Bad data (false positives)
Fraud scoring uses rule sets that outline the risk exposure of each transaction indicator. If you calibrate those rule sets incorrectly, the entire system can fail or provide incorrect results. Such situations can also lead to false positives, where the detection system wrongfully accuses authentic transactions. Not only does that prevent a legitimate sale from occurring, but it harms customer satisfaction levels.
To help solve the problem of bad data, many merchants or IT support workers introduce new rules or build complex rule models. Over time, the system grows to such complexity that it becomes wholly unmanageable. You can spend too much time tweaking and adjusting rulesets without catching any fraudulent activity.
The economic landscape of the payment industry continues to change.
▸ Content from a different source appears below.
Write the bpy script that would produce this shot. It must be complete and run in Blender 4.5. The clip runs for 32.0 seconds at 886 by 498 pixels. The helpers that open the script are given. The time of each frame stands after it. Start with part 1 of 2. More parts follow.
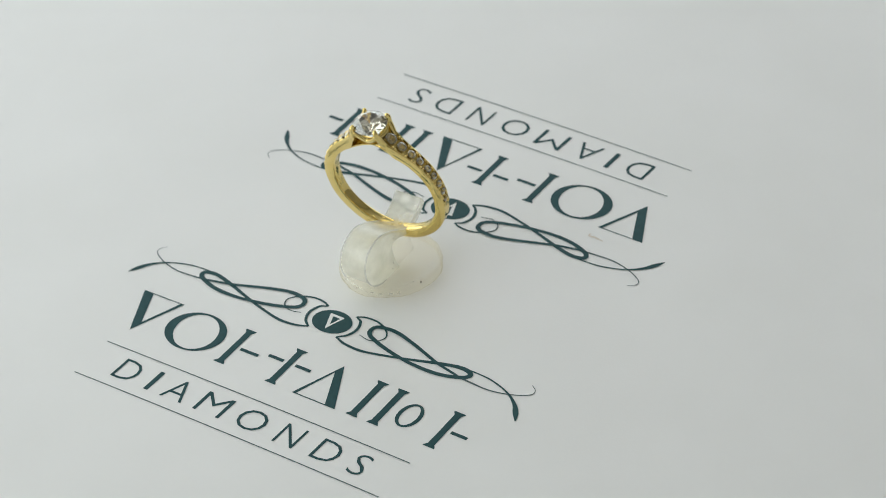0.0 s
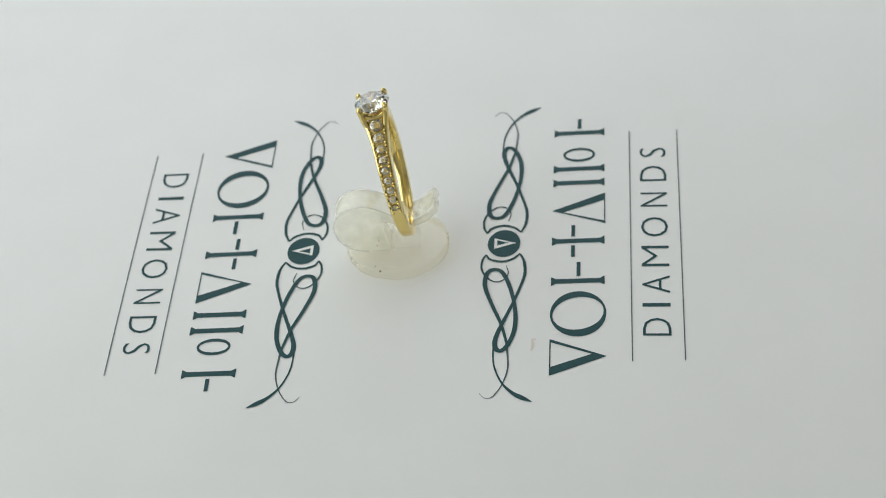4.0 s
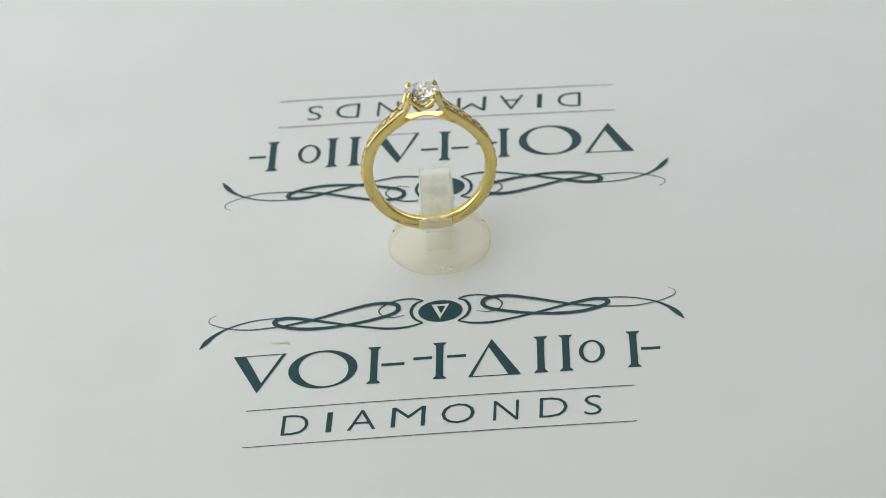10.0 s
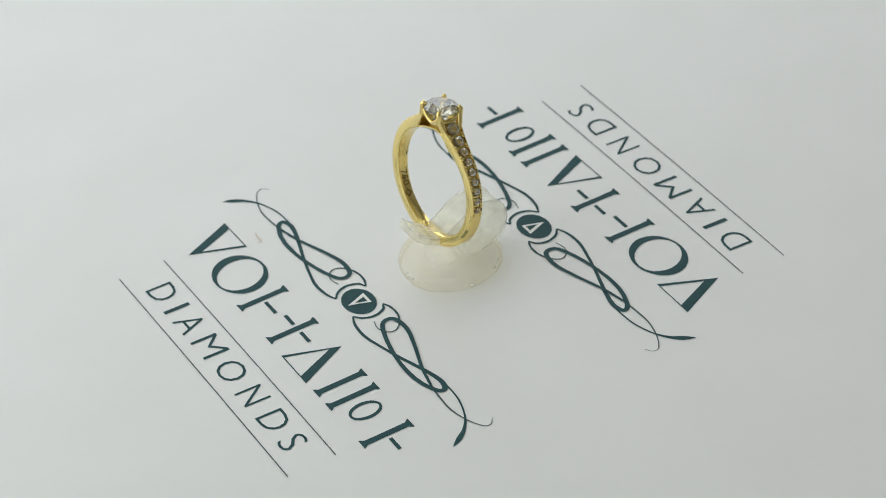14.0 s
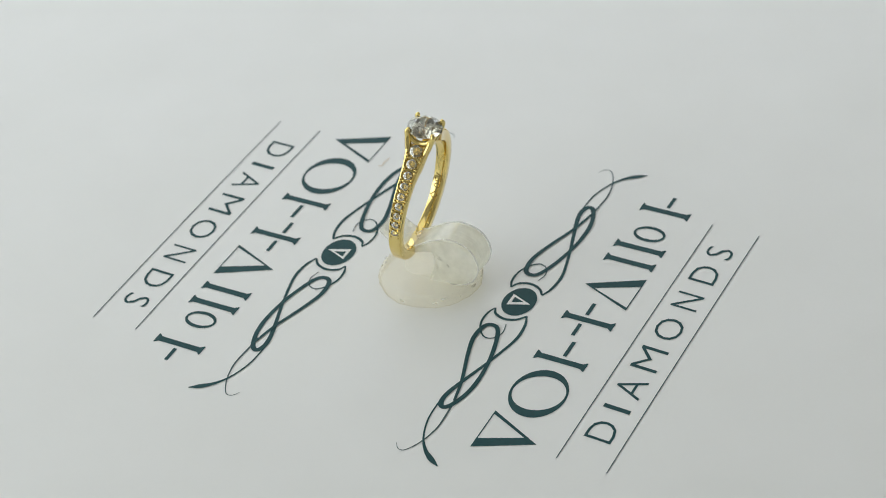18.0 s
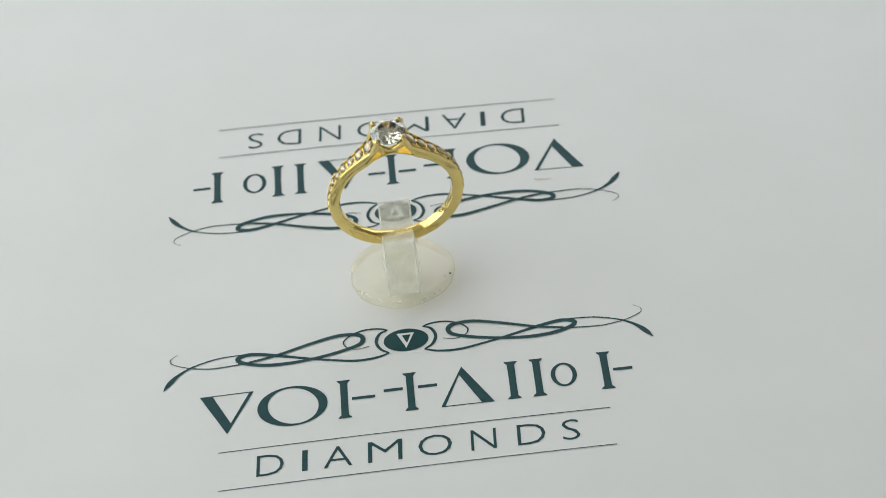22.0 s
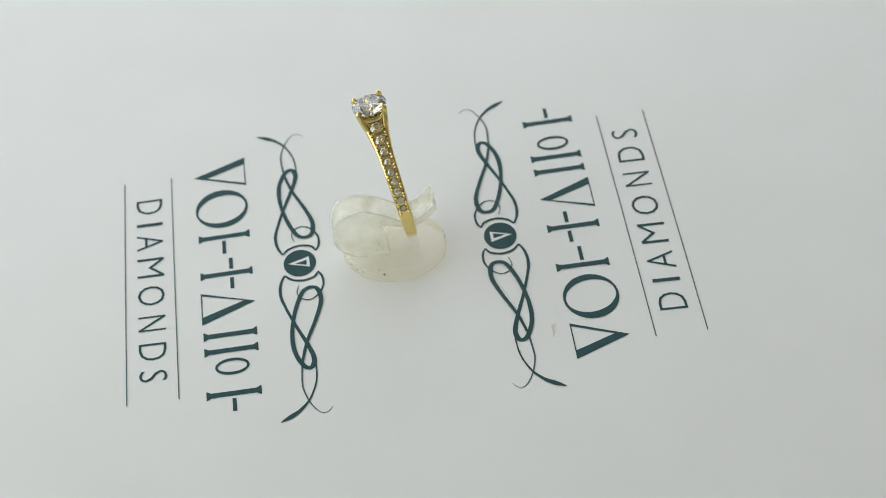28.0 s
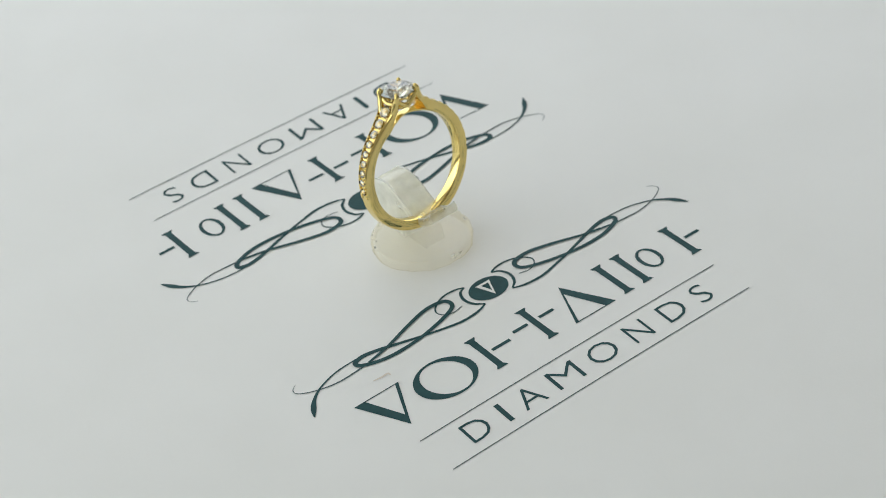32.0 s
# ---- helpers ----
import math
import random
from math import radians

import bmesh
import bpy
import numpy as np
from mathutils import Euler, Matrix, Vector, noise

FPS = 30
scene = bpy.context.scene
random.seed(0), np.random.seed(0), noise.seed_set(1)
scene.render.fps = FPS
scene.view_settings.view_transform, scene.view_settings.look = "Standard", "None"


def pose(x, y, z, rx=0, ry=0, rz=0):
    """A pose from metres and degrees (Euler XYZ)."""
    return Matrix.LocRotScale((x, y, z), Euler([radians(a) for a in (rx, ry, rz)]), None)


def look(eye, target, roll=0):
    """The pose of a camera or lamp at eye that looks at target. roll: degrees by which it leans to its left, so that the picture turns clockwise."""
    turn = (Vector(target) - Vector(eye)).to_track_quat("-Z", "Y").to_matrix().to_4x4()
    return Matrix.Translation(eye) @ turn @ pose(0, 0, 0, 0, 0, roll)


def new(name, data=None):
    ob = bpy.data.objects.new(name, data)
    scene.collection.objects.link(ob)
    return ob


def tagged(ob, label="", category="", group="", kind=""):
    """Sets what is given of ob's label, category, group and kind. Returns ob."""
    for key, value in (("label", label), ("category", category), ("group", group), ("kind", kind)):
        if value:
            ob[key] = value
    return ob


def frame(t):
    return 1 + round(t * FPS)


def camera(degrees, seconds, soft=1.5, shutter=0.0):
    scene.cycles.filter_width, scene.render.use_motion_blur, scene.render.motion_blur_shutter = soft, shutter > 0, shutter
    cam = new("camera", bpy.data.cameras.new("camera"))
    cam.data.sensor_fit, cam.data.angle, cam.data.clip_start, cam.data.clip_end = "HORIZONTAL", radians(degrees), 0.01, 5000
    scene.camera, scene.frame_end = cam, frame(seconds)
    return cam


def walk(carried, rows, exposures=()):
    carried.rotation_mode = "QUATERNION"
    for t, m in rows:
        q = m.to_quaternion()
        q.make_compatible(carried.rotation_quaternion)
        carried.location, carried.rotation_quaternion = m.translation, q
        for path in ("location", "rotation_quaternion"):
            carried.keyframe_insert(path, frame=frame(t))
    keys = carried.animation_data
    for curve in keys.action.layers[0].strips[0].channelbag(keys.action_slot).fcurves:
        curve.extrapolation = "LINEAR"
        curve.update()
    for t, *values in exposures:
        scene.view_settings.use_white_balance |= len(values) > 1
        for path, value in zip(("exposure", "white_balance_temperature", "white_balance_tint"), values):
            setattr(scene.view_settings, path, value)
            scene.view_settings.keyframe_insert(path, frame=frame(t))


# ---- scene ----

And bad actors will adjust their schemes as market conditions remain fluid. As a result, your fraud scoring will require constant updating. Such repeated and continual upkeep introduces extended costs.
Lack of human nuance
Algorithms and machine learning are adept at flagging transactions, but they can never supply the nuance inherent to a human. Many honest transactions might be odd and appear fraudulent, yet remain authentic. At some level, manual assessment is required. Such additional labor will deter some merchants who want a comprehensive, hands-off solution. While useful, fraud scoring is never 100% reliable, and that remains a drawback.
Fraud Scoring Is Required
Fraud scoring is a helpful preventative service that helps merchants assess transaction risk. When set with accurate rules and data points, the technology can prevent possible fraud, limit chargebacks, and create a low-friction buyer’s journey.
Still, fraud scoring it is not a perfect system. Rule complexity, false positives, and upkeep costs can all hamper merchants and hurt margins. The service works best as a supplement to other fraud prevention software.